**Aim**: Reproduce exactly the lines of the material beneath, from the line that contains "setattr(scene.view_settings, path, value)" to the line that contains "np.tan(scene.camera.data.angle / 2)", both included, and no other lines.

**Data excerpt**:
+-------+

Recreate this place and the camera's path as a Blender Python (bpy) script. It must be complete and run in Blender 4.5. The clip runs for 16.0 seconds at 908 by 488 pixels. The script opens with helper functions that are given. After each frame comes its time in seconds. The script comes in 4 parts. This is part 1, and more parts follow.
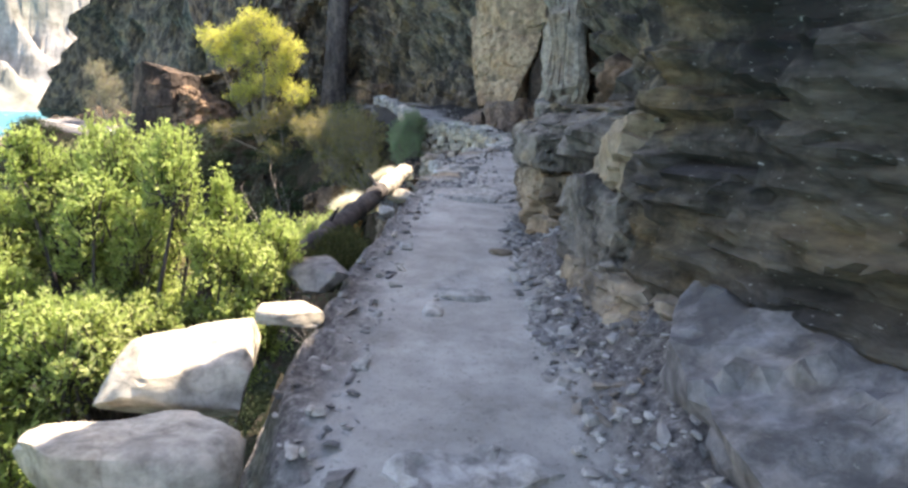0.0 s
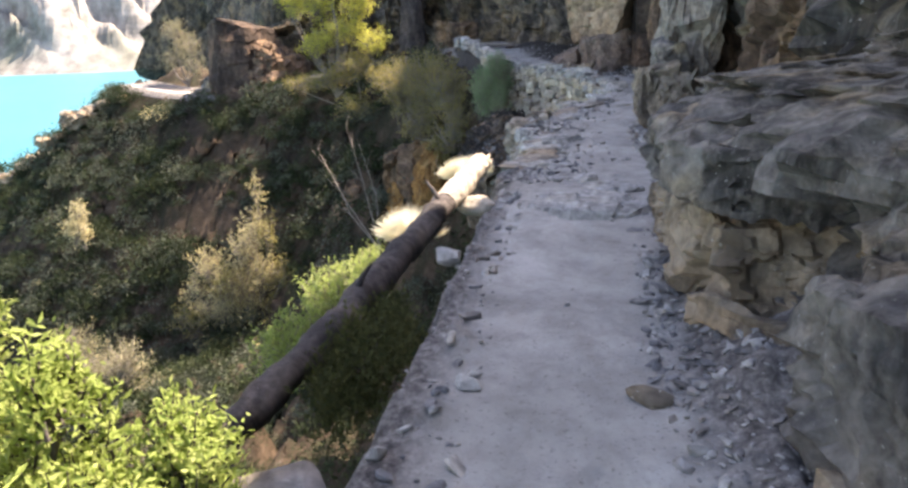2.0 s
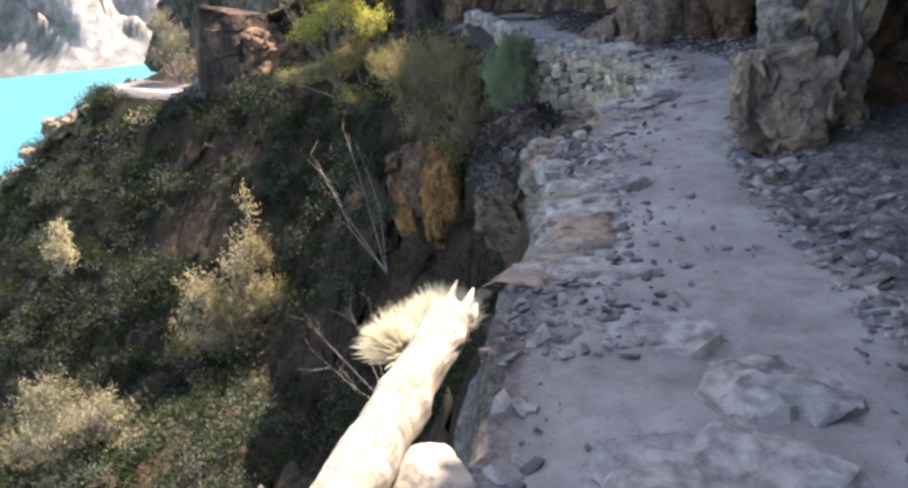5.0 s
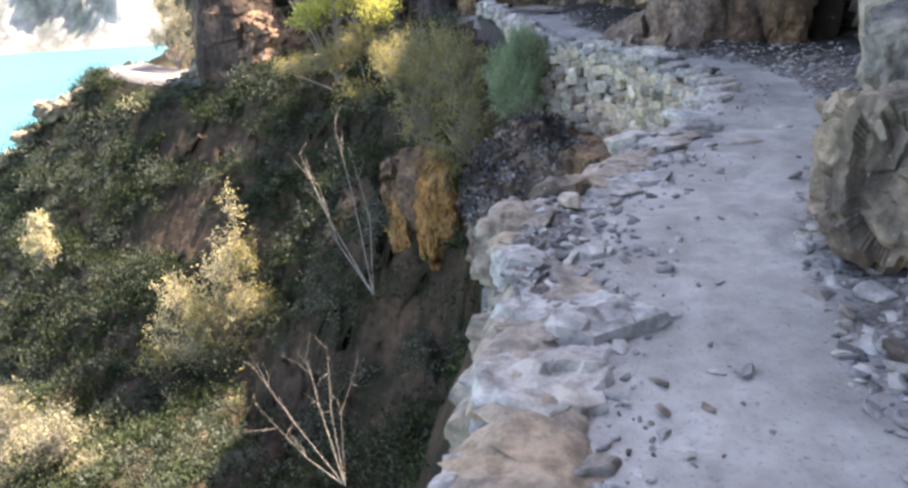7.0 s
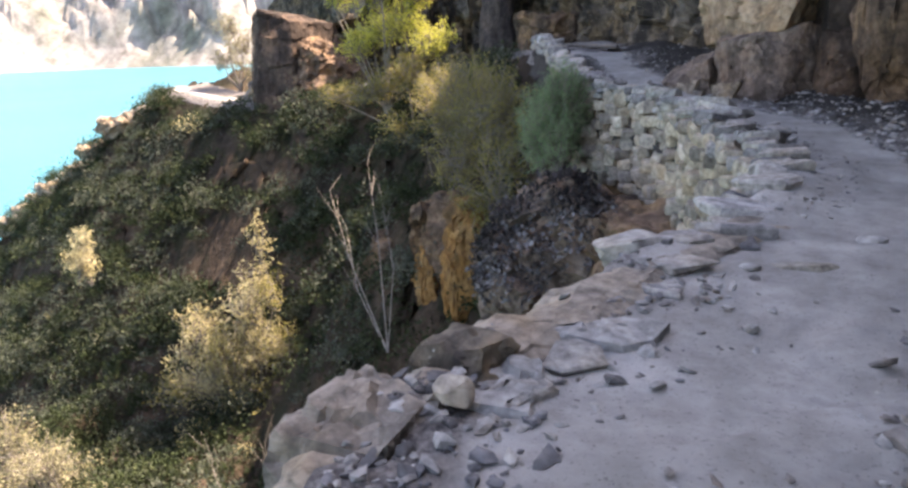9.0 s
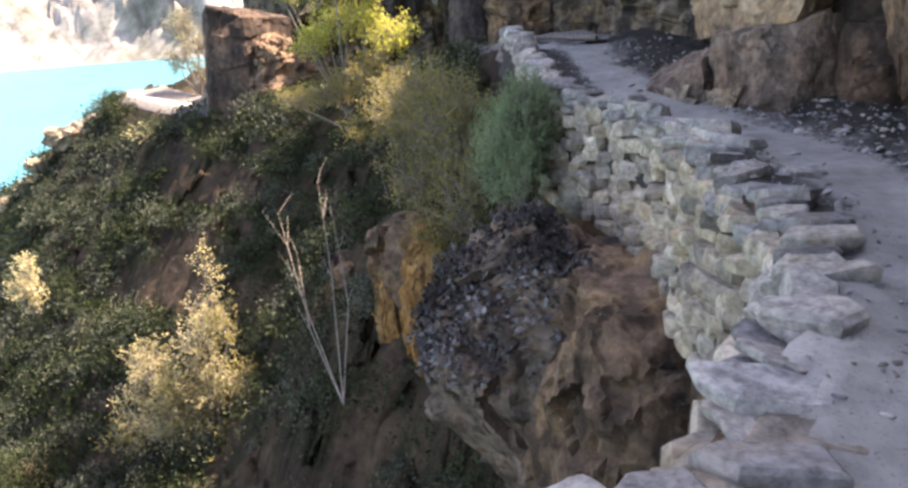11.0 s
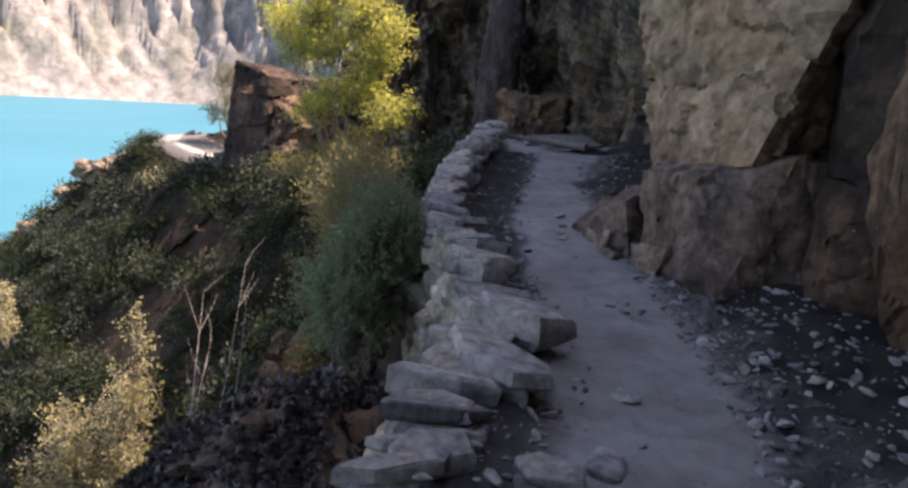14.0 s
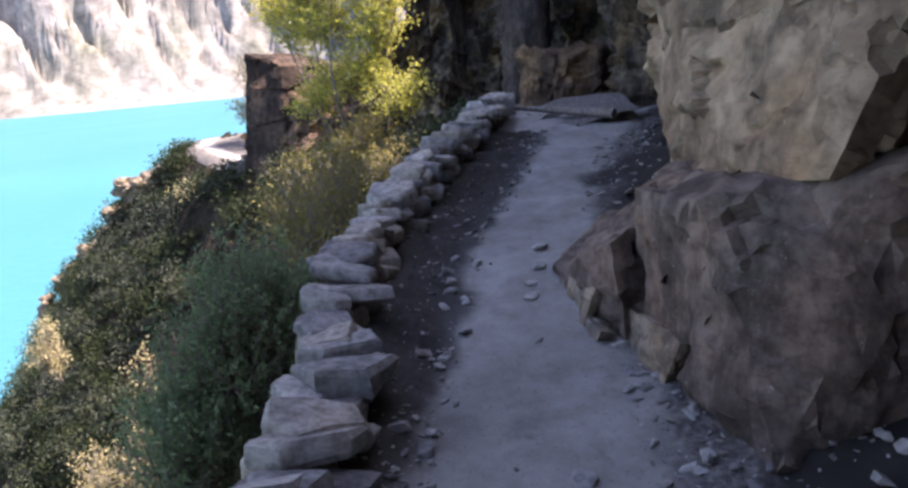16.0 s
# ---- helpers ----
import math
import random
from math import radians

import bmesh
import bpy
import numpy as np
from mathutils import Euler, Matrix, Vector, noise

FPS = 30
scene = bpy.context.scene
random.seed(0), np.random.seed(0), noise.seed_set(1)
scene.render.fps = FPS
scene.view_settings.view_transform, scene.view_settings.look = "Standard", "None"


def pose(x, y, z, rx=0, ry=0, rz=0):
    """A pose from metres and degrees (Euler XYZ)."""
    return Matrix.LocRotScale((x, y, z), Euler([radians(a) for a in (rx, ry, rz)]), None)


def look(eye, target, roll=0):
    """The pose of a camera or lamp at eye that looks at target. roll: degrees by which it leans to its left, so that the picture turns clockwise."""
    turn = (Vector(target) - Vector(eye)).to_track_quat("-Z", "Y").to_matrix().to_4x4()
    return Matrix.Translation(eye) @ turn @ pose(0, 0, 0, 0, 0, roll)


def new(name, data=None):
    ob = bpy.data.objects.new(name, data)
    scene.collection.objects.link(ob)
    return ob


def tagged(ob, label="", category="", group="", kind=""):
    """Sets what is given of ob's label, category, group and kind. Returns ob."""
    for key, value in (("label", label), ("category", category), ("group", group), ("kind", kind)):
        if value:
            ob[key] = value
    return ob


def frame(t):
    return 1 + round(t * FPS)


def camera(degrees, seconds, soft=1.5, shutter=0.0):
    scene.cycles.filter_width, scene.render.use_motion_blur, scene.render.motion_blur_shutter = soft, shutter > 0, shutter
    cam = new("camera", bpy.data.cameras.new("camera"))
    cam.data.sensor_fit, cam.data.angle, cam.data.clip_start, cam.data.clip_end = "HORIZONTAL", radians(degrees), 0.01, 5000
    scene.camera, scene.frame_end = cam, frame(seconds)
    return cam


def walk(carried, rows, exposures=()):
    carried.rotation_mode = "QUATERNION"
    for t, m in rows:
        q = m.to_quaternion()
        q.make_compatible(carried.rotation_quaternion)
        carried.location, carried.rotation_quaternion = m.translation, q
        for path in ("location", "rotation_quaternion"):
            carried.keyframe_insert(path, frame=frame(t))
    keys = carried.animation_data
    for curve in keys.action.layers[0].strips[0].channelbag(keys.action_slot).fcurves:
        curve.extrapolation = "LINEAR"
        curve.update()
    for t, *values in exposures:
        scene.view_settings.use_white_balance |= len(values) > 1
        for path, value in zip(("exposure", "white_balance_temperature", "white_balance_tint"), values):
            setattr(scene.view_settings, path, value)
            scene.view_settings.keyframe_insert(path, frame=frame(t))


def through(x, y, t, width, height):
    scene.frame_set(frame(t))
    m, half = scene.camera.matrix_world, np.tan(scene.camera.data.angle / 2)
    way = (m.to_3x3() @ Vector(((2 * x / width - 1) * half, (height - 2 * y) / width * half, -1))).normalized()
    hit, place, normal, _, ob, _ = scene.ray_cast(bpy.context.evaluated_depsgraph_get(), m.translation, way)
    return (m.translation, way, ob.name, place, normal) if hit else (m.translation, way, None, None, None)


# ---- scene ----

+-------+

**Answer to the problem**:
            setattr(scene.view_settings, path, value)
            scene.view_settings.keyframe_insert(path, frame=frame(t))


def through(x, y, t, width, height):
    scene.frame_set(frame(t))
    m, half = scene.camera.matrix_world, np.tan(scene.camera.data.angle / 2)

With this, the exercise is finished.